§ **REQUIRED WORK**
Without the pictures, reproduce the records that follow exactly.

§ **GIVEN ENTRIES**
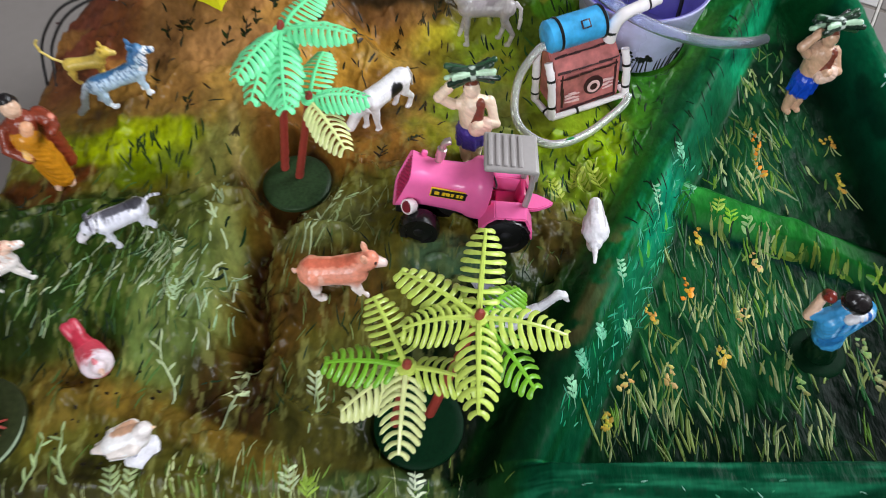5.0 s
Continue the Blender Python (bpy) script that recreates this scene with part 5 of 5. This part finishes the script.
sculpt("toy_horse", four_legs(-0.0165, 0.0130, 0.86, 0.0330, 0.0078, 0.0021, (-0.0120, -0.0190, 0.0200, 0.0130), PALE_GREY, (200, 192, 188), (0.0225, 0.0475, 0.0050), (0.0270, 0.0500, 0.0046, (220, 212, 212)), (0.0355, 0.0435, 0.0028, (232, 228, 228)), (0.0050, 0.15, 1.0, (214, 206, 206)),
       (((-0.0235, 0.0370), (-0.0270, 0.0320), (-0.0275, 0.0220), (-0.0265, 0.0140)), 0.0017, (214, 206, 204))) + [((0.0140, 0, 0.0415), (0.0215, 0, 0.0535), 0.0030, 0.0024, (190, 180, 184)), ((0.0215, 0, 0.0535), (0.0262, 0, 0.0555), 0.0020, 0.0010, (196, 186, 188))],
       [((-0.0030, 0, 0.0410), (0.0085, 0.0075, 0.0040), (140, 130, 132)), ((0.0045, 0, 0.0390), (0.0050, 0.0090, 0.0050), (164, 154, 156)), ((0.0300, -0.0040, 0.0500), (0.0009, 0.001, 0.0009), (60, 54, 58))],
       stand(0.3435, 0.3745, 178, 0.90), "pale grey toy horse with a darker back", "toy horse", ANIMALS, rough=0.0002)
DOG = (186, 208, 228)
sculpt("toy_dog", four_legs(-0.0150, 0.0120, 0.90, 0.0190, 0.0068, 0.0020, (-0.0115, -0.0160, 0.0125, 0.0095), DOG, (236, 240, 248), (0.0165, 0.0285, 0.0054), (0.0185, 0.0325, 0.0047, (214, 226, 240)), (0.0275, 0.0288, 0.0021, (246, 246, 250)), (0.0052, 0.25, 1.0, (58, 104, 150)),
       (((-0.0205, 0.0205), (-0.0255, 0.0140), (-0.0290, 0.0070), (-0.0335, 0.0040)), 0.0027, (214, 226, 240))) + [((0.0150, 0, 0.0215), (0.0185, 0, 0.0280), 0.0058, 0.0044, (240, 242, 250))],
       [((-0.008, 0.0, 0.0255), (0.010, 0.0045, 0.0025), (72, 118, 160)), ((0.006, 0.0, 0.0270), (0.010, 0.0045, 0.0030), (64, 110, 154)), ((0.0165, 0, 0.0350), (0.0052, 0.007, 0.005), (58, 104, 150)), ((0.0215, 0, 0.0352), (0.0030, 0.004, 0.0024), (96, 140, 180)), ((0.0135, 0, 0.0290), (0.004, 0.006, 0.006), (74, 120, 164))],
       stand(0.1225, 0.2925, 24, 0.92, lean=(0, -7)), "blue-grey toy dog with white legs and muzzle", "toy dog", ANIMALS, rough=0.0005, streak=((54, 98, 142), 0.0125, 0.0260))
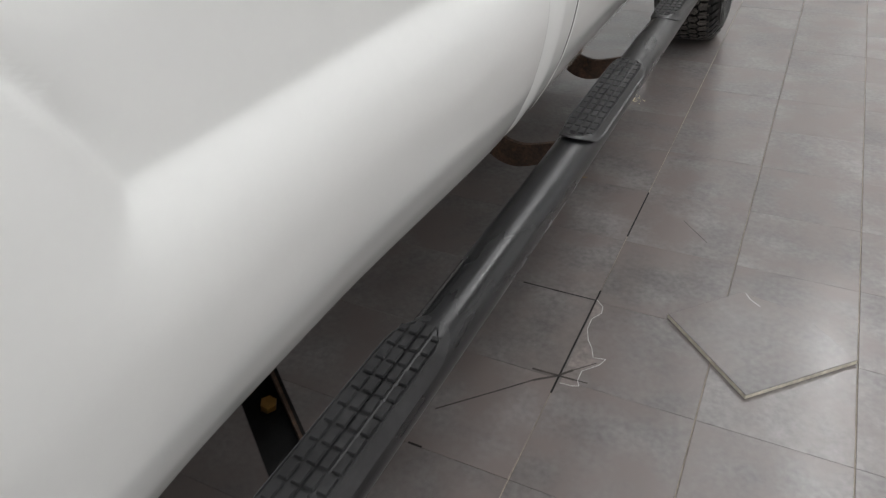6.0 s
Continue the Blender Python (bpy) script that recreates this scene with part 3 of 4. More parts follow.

§ **TASK RESPONSE**
5.0 s
Continue the Blender Python (bpy) script that recreates this scene with part 5 of 5. This part finishes the script.
sculpt("toy_horse", four_legs(-0.0165, 0.0130, 0.86, 0.0330, 0.0078, 0.0021, (-0.0120, -0.0190, 0.0200, 0.0130), PALE_GREY, (200, 192, 188), (0.0225, 0.0475, 0.0050), (0.0270, 0.0500, 0.0046, (220, 212, 212)), (0.0355, 0.0435, 0.0028, (232, 228, 228)), (0.0050, 0.15, 1.0, (214, 206, 206)),
       (((-0.0235, 0.0370), (-0.0270, 0.0320), (-0.0275, 0.0220), (-0.0265, 0.0140)), 0.0017, (214, 206, 204))) + [((0.0140, 0, 0.0415), (0.0215, 0, 0.0535), 0.0030, 0.0024, (190, 180, 184)), ((0.0215, 0, 0.0535), (0.0262, 0, 0.0555), 0.0020, 0.0010, (196, 186, 188))],
       [((-0.0030, 0, 0.0410), (0.0085, 0.0075, 0.0040), (140, 130, 132)), ((0.0045, 0, 0.0390), (0.0050, 0.0090, 0.0050), (164, 154, 156)), ((0.0300, -0.0040, 0.0500), (0.0009, 0.001, 0.0009), (60, 54, 58))],
       stand(0.3435, 0.3745, 178, 0.90), "pale grey toy horse with a darker back", "toy horse", ANIMALS, rough=0.0002)
DOG = (186, 208, 228)
sculpt("toy_dog", four_legs(-0.0150, 0.0120, 0.90, 0.0190, 0.0068, 0.0020, (-0.0115, -0.0160, 0.0125, 0.0095), DOG, (236, 240, 248), (0.0165, 0.0285, 0.0054), (0.0185, 0.0325, 0.0047, (214, 226, 240)), (0.0275, 0.0288, 0.0021, (246, 246, 250)), (0.0052, 0.25, 1.0, (58, 104, 150)),
       (((-0.0205, 0.0205), (-0.0255, 0.0140), (-0.0290, 0.0070), (-0.0335, 0.0040)), 0.0027, (214, 226, 240))) + [((0.0150, 0, 0.0215), (0.0185, 0, 0.0280), 0.0058, 0.0044, (240, 242, 250))],
       [((-0.008, 0.0, 0.0255), (0.010, 0.0045, 0.0025), (72, 118, 160)), ((0.006, 0.0, 0.0270), (0.010, 0.0045, 0.0030), (64, 110, 154)), ((0.0165, 0, 0.0350), (0.0052, 0.007, 0.005), (58, 104, 150)), ((0.0215, 0, 0.0352), (0.0030, 0.004, 0.0024), (96, 140, 180)), ((0.0135, 0, 0.0290), (0.004, 0.006, 0.006), (74, 120, 164))],
       stand(0.1225, 0.2925, 24, 0.92, lean=(0, -7)), "blue-grey toy dog with white legs and muzzle", "toy dog", ANIMALS, rough=0.0005, streak=((54, 98, 142), 0.0125, 0.0260))
6.0 s
Continue the Blender Python (bpy) script that recreates this scene with part 3 of 4. More parts follow.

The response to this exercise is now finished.